Did you believe the font, colour and packaging material of your favourite treats were chosen at random? “Think again”, says BI’s Associate Professor Carlos Velasco.

With Halloween fast approaching, candy lovers unite to celebrate the sweetest weekend of the year. Just in the United States alone, consumers are projected to spend more than $8 billion on Halloween items including candy, fizzy drinks and other treats, according to the National Retail Federation’s annual spending survey.

As consumers, we are easy prey. The allure of the candy aisle and its abundance of tempting offers can be difficult to resist. As it turns out, that is exactly how companies intended it to be.

“You could definitely say there are more tricks to your treats than you may have imagined”, says BI Associate Professor Carlos Velasco.

Sweet and sour typefaces

In a recent interview with the American news outlet The Counter, Velasco describes how “seemingly inconsequential features” of candy, soda and drink packaging may influence how we expect and perceive products and their taste.

Ever noticed how sodas often have a thinner typeface for words like “diet”, “light” or “no sugar”? According to Velasco, a slimmer font may enforce the idea that the beverage is healthy for us.

That thick and almost bubbly font used for your favourite Haribo candy or marshmallow treats? As humans, we instinctively think “sweet”.  The same goes for sour candy, where a sharper or more crooked typeface can be used to convey intense flavour.

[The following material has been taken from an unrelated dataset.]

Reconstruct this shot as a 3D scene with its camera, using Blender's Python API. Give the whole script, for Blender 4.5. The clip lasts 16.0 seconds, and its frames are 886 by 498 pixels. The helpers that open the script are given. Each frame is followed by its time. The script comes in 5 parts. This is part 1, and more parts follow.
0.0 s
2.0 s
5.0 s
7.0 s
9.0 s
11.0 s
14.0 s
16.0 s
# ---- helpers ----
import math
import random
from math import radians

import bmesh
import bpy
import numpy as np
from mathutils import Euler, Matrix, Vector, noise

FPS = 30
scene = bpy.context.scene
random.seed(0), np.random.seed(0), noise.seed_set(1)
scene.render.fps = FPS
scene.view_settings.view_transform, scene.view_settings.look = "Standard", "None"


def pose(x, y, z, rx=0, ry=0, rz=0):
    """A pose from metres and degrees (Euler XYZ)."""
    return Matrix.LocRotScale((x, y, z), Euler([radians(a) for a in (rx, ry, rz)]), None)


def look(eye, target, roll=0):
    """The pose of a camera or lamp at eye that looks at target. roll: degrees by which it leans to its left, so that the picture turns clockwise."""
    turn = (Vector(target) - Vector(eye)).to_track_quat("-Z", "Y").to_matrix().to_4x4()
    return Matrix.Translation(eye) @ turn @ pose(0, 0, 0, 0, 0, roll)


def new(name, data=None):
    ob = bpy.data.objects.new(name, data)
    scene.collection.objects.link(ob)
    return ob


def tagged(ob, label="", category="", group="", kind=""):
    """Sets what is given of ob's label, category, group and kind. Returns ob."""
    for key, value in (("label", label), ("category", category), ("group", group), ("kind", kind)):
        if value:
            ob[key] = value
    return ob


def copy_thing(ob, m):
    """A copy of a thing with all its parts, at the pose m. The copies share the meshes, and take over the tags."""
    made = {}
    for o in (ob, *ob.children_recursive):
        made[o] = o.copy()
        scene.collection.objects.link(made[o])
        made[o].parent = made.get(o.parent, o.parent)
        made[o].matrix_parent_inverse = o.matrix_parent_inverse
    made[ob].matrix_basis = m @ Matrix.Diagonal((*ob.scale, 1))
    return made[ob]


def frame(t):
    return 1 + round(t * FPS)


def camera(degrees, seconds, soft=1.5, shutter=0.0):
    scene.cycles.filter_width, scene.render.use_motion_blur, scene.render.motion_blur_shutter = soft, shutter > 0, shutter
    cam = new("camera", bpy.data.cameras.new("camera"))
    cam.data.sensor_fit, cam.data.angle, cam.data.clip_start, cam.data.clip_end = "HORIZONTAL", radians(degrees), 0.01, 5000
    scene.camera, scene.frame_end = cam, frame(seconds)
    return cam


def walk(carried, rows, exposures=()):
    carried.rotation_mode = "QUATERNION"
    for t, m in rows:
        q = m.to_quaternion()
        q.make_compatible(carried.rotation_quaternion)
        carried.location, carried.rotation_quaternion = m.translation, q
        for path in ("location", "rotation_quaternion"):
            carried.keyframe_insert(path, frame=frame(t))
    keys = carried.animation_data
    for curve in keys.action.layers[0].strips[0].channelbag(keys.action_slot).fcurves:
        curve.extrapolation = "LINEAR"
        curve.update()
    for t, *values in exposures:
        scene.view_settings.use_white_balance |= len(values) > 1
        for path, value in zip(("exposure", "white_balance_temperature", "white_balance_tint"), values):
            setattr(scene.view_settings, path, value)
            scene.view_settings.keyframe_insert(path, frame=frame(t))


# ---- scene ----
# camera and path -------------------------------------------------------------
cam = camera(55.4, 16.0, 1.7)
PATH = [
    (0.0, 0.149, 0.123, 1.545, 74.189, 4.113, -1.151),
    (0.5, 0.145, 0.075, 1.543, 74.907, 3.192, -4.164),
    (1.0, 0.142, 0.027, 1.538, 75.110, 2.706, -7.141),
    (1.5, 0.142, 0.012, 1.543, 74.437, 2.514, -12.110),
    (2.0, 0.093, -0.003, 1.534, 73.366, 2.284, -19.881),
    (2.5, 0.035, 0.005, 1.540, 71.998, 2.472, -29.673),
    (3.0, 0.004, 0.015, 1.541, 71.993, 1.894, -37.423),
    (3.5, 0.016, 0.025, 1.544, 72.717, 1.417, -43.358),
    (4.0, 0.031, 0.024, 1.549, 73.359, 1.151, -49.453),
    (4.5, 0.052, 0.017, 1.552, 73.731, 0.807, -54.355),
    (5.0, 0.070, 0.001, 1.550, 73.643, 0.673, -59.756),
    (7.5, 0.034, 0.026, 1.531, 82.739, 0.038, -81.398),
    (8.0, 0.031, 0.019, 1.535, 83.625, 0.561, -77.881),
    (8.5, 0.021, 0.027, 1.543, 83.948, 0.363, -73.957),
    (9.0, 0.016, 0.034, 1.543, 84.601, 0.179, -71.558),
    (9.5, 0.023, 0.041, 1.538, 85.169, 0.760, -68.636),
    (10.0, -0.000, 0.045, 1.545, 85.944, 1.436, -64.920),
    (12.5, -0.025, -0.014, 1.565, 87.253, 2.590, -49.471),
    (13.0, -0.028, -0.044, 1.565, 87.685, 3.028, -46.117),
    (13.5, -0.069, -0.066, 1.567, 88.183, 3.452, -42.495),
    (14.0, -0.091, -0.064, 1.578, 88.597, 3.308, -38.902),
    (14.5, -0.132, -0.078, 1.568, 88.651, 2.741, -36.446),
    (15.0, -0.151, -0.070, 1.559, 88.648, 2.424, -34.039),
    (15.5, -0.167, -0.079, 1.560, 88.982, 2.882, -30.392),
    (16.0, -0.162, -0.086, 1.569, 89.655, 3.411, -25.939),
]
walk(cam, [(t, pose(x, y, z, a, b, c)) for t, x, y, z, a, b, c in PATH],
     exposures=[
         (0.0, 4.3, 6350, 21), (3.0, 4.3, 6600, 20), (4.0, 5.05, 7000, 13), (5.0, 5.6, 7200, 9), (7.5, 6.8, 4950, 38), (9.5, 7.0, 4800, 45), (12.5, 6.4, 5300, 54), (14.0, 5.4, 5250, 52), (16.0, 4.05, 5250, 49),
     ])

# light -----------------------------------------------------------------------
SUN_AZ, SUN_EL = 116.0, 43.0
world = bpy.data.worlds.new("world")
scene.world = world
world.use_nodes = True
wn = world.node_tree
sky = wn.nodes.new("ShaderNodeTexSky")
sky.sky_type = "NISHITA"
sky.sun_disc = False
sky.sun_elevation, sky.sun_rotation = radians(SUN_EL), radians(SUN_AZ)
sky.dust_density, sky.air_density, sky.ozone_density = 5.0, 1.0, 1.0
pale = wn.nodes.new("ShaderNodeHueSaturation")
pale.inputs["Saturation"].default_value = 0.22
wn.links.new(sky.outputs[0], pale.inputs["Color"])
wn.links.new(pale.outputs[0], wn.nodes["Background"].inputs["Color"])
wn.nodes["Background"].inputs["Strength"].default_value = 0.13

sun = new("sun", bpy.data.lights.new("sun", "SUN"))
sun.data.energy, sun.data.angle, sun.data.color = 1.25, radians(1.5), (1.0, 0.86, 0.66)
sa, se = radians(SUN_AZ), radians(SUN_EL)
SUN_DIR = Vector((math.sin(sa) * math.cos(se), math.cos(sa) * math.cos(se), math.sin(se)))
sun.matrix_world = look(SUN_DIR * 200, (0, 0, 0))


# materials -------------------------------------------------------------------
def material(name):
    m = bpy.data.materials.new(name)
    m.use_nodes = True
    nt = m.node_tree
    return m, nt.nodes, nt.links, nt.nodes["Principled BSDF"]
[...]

“Research has shown that typeface is important for consumers. For instance, angular and asymmetrical fonts make us expect food as sour, while round and symmetrical fonts are associated with sweet flavours”, he explains.

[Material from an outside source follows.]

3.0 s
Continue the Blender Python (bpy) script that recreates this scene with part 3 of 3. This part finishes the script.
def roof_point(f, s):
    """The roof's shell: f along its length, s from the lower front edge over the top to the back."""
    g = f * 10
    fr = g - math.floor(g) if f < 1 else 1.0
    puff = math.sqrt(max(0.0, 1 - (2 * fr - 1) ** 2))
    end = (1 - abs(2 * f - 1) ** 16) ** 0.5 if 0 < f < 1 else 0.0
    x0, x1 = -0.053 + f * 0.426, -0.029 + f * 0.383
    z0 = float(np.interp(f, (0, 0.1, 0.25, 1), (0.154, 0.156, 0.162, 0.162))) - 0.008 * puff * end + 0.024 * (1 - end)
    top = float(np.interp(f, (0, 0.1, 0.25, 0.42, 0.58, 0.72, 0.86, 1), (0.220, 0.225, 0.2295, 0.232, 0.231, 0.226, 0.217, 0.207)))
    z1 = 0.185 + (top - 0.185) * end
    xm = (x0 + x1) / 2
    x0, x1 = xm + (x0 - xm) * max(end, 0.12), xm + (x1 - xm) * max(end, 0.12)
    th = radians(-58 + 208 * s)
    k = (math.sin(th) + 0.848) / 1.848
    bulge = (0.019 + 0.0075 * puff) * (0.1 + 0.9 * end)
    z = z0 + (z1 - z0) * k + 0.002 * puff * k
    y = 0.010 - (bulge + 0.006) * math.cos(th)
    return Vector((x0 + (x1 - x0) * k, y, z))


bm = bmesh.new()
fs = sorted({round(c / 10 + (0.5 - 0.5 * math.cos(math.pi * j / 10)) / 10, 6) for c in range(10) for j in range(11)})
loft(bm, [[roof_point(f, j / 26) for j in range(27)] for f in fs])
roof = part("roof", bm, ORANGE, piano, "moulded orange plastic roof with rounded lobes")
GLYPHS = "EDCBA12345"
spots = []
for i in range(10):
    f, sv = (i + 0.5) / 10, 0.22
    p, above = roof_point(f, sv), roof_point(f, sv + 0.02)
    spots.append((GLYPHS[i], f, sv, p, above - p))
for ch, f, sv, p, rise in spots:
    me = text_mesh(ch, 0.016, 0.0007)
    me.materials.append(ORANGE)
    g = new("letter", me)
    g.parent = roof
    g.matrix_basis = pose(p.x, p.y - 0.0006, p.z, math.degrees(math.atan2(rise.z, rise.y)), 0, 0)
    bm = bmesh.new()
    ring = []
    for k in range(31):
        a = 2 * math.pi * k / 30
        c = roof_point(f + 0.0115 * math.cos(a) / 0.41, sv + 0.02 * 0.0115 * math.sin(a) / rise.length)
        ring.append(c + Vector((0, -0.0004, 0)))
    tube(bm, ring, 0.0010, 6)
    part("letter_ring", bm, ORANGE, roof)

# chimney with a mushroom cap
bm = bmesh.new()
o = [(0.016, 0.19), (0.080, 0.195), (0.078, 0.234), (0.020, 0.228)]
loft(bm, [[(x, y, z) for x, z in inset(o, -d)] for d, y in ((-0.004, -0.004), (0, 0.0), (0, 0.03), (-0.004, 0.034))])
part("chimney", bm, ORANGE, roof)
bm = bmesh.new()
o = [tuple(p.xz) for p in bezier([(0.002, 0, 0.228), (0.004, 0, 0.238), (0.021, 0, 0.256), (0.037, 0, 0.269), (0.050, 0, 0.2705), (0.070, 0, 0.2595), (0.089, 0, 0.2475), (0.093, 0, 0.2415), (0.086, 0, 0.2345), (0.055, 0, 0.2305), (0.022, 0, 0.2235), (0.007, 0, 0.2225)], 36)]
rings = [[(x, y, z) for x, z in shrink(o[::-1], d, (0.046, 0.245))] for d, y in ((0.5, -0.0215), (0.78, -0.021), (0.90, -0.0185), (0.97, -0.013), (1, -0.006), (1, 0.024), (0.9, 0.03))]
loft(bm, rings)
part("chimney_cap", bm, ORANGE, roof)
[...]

Subtle cues in advertising

Velasco has spent years studying the field of multisensory marketing, identifying the “secret” techniques and sensory cues that companies can use to influence how we perceive different products.

“At first glance, some of these things can be hard to spot. If you look more closely, and compare one product packaging to another, you will eventually realize how companies use subtle cues in their products to conjure up different tastes, emotions, and brand propositions”, Velasco says.

However, these tweaks can sometimes have undesired effects. When Cadbury introduced a rounder packaging for their chocolate bars in the UK, customers actually complained about the new flavour being “too sweet”, even though the recipe remained unchanged.

Enhancing the brand experience

The same communication techniques applies to more adult treats as well, like wine or beer. In his interview with The Counter, Velasco recalls collaborating with a brewery that wanted to distinguish their sour beer from other brands, by creating a new label “that had ‘sour’ implicitly communicated”.

“’Look, I want this typeface to emphasize this specific aroma’. They come up with kind of wishlist of things”, Velasco explained in the interview.

In recent years, food and drink producers have increasingly begun to take a more scientific approach to how they design their products’ packaging, according to Velasco.

“Several companies are now exploring packaging changes to differentiate their brand from others, and perhaps even more importantly, to enhance the experience of their brand”.

References:

“Explore the subliminal messaging on your Halloween candy’s label”, published on The Counter 27.10.20.

Velasco, C., Hyndman, S., & Spence, C. (2018). The role of typeface curvilinearity on taste expectations and perception. International Journal of Gastronomy and Food Science, 11, 63-74.

Velasco, C. & Obrist, M. (2020). Multisensory Experiences: Where the senses meet technology: Oxford University Press.

Velasco, C. & Spence, C (Eds). (2019). Multisensory packaging: Designing new product experiences. Cham: Palgrave MacMillan.